Talk by Erik Curiel at MCMP (18th Dec)

Dardashti, Radin Radin.Dardashti at lrz.uni-muenchen.de
Fri Dec 13 18:06:54 CET 2013


Speaker: Erik Curiel (MCMP/LMU)
Wednesday 18th Dec 2013
Location: Ludwigstr. 31 room 021
Time: 16:15 - 17:45

Title: Are Classical Black Holes Hot or Cold?

Abstract:
In the early 1970s it was realized that there is a striking formal 
analogy between the so-called laws of black-hole mechanics and the laws 
of classical thermodynamics. Before the discovery of Hawking radiation, 
however, it was generally thought that the analogy was only formal, and 
did not reflect a deep connection between gravitational and 
thermodynamical phenomena.

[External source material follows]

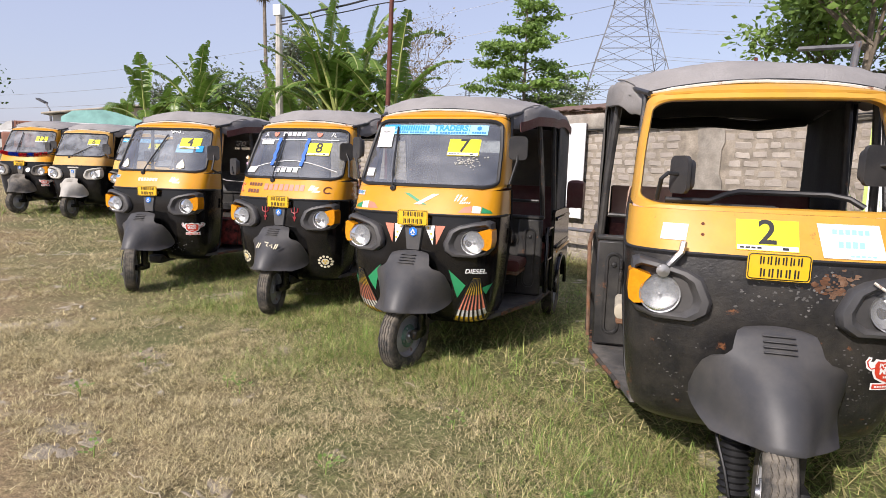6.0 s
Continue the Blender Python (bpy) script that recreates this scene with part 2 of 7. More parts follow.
def lathe(profile, n=32, axis="x"):
    """Turns (radius, along) pairs round an axis."""
    V, Fs = [], []
    for r, a in profile:
        for k in range(n):
            w = k * math.tau / n
            c, s = r * math.cos(w), r * math.sin(w)
            V.append((a, c, s) if axis == "x" else (c, a, s) if axis == "y" else (c, s, a))
    for i in range(len(profile) - 1):
        Fs += [(i * n + k, i * n + (k + 1) % n, (i + 1) * n + (k + 1) % n, (i + 1) * n + k) for k in range(n)]
    return V, Fs


def grid(rows):
    n = len(rows[0])
    return [p for r in rows for p in r], [(i * n + k, i * n + k + 1, (i + 1) * n + k + 1, (i + 1) * n + k) for i in range(len(rows) - 1) for k in range(n - 1)]


def thick(rows, off):
    """A sheet with thickness: rows of points, and off(p) giving the inner point."""
    n, h = len(rows[0]), len(rows)
    V, Fs = grid(rows)
    V = [Vector(p) for p in V]
    o = len(V)
    V += [Vector(off(p)) for p in V]
    Fs += [tuple(i + o for i in reversed(f)) for f in Fs]
    ring = [k for k in range(n)] + [i * n + n - 1 for i in range(1, h)] + [(h - 1) * n + k for k in range(n - 2, -1, -1)] + [i * n for i in range(h - 2, 0, -1)]
    for a, b in zip(ring, ring[1:] + ring[:1]):
        Fs.append((b, a, a + o, b + o))
    return V, Fs


def extrude(poly, m, depth):
    """A flat outline (x, y) given depth along z, then posed by m."""
    n = len(poly)
    V = [m @ Vector((x, y, 0)) for x, y in poly] + [m @ Vector((x, y, depth)) for x, y in poly]
    Fs = [tuple(range(n))[::-1], tuple(range(n, 2 * n))] + [(i, (i + 1) % n, n + (i + 1) % n, n + i) for i in range(n)]
    return V, Fs


def round_rect(w, h, r, n=6, cx=0.0, cy=0.0):
    out = []
    for qx, qy, a0 in ((1, 1, 0), (-1, 1, 90), (-1, -1, 180), (1, -1, 270)):
        for k in range(n + 1):
            a = radians(a0 + 90 * k / n)
            out.append((cx + qx * (w / 2 - r) + r * math.cos(a), cy + qy * (h / 2 - r) + r * math.sin(a)))
    return out


def lettering(text, size, bold=0.0):
    """Triangles of a word in Blender's own font: flat (x, y) points centred on the origin, and faces."""
    cu = bpy.data.curves.new("word", "FONT")
    cu.body, cu.size, cu.align_x, cu.align_y, cu.offset, cu.resolution_u = text, size, "CENTER", "CENTER", bold, 3
    ob = bpy.data.objects.new("word", cu)
    scene.collection.objects.link(ob)
    bpy.context.view_layer.update()
    me = ob.evaluated_get(bpy.context.evaluated_depsgraph_get()).to_mesh()
    geo = [(v.co.x, v.co.y) for v in me.vertices], [tuple(p.vertices) for p in me.polygons]
    bpy.data.objects.remove(ob)
    bpy.data.curves.remove(cu)
    return geo


def table(rows, z):
    if z <= rows[0][0]:
        return rows[0][1]
    for (a, u), (b, v) in zip(rows, rows[1:]):
        if z <= b:
            k = (z - a) / (b - a)
            return u + (v - u) * k
    return rows[-1][1]


# lie of the land: level beside the near vehicles, rising a little towards the far ones, and a bank far off behind them
def ground_z(x, y):
    k = min(1.0, max(0.0, (-10.5 - x) / 7.5))
    b = min(1.0, max(0.0, (-27.0 - x) / 42.0))
    return 0.22 * k * k * (3 - 2 * k) + 1.25 * b * b * (3 - 2 * b) + 0.02 * noise.noise((x * 0.35, y * 0.35, 0.0))

# ---------------------------------------------------------------- the three-wheelers: shape of the front
# local frame: the front looks along -y, y = 0 at the headlamps, x = 0 in the middle, z up from the ground
NOSE = [(0.27, 0.26), (0.30, 0.13), (0.35, 0.06), (0.43, 0.01), (0.58, -0.03), (0.80, -0.055), (1.00, -0.05), (1.12, -0.035), (1.30, 0.06), (1.50, 0.185), (1.70, 0.31), (1.88, 0.415)]
HALF = [(0.27, 0.41), (0.30, 0.465), (0.35, 0.50), (0.43, 0.525), (0.60, 0.545), (0.85, 0.562), (1.12, 0.57), (1.30, 0.565), (1.60, 0.545), (1.88, 0.51)]
WRAP = [(0.32, 0.22), (0.5, 0.32), (1.12, 0.34), (1.40, 0.24), (1.88, 0.13)]


def front(x, z, off=0.0):
    """The point of the cab's front skin at x and z, off metres ahead of it."""
    hw = table(HALF, z)
    a = min(1.0, abs(x) / hw)
    y = table(NOSE, z) + table(WRAP, z) * (1 - (1 - a ** 4.2) ** (1 / 4.2)) + 0.042 * a * a
    return Vector((x, y - off, z))


COLS = [-1, -0.997, -0.985, -0.96, -0.92, -0.86, -0.78, -0.68, -0.55, -0.4, -0.2, 0, 0.2, 0.4, 0.55, 0.68, 0.78, 0.86, 0.92, 0.96, 0.985, 0.997, 1]


def skin_rows(zs, back=None, off=0.0):
    rows = []
    for z in zs:
        hw = table(HALF, z)
        r = [front(c * hw, z, off) for c in COLS]
        if back is not None:
            yb = back(z) if callable(back) else back
            l, e = r[0], r[-1]
            r = [Vector((l.x, yb, z)), Vector((l.x, (l.y + yb) / 2, z))] + r + [Vector((e.x, (e.y + yb) / 2, z)), Vector((e.x, yb, z))]
        rows.append(r)
    return rows


def inward(p, t=0.012):
    d = Vector((0, 0.55, p[2])) - Vector(p)
    return Vector(p) + d.normalized() * t


def decal(points, faces, off=0.004):
    return [front(x, z, off) for x, z in points], faces


def patch(x0, x1, z0, z1, off=0.004, nx=10, nz=3, shear=0.0):
    pts = [(x0 + (x1 - x0) * i / nx + shear * (k / nz - 0.5), z0 + (z1 - z0) * k / nz) for k in range(nz + 1) for i in range(nx + 1)]
    fs = [(k * (nx + 1) + i, k * (nx + 1) + i + 1, (k + 1) * (nx + 1) + i + 1, (k + 1) * (nx + 1) + i) for k in range(nz) for i in range(nx)]
    return decal(pts, fs, off)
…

In particular, it is still commonly held that 
the surface gravity of a stationary black hole can be construed as a 
true physical temperature only when quantum effects are taken into 
account; in the context of classical general relativity alone, one 
cannot cogently construe it so.  Does the use of quantum field theory in 
curved spacetime offer the only hope for taking the analogy seriously?  
I think the answer is 'no'. To attempt to justify that answer, I shall 
begin by arguing that the standard argument to the contrary is not 
physically well founded, and in any event begs the question.  Looking at 
the various ways that the idea of "temperature" enters classical 
thermodynamics then will suggest arguments that, I claim, show the 
analogy between classical black-hole mechanics and classical 
thermodynamics should be taken more seriously, at least so far as 
temperature goes, without the need to rely on or invoke quantum 
mechanics.  If this is correct, then there may be a deep connection 
between classical general relativity and classical thermodynamics on 
their own, independent of quantum mechanics.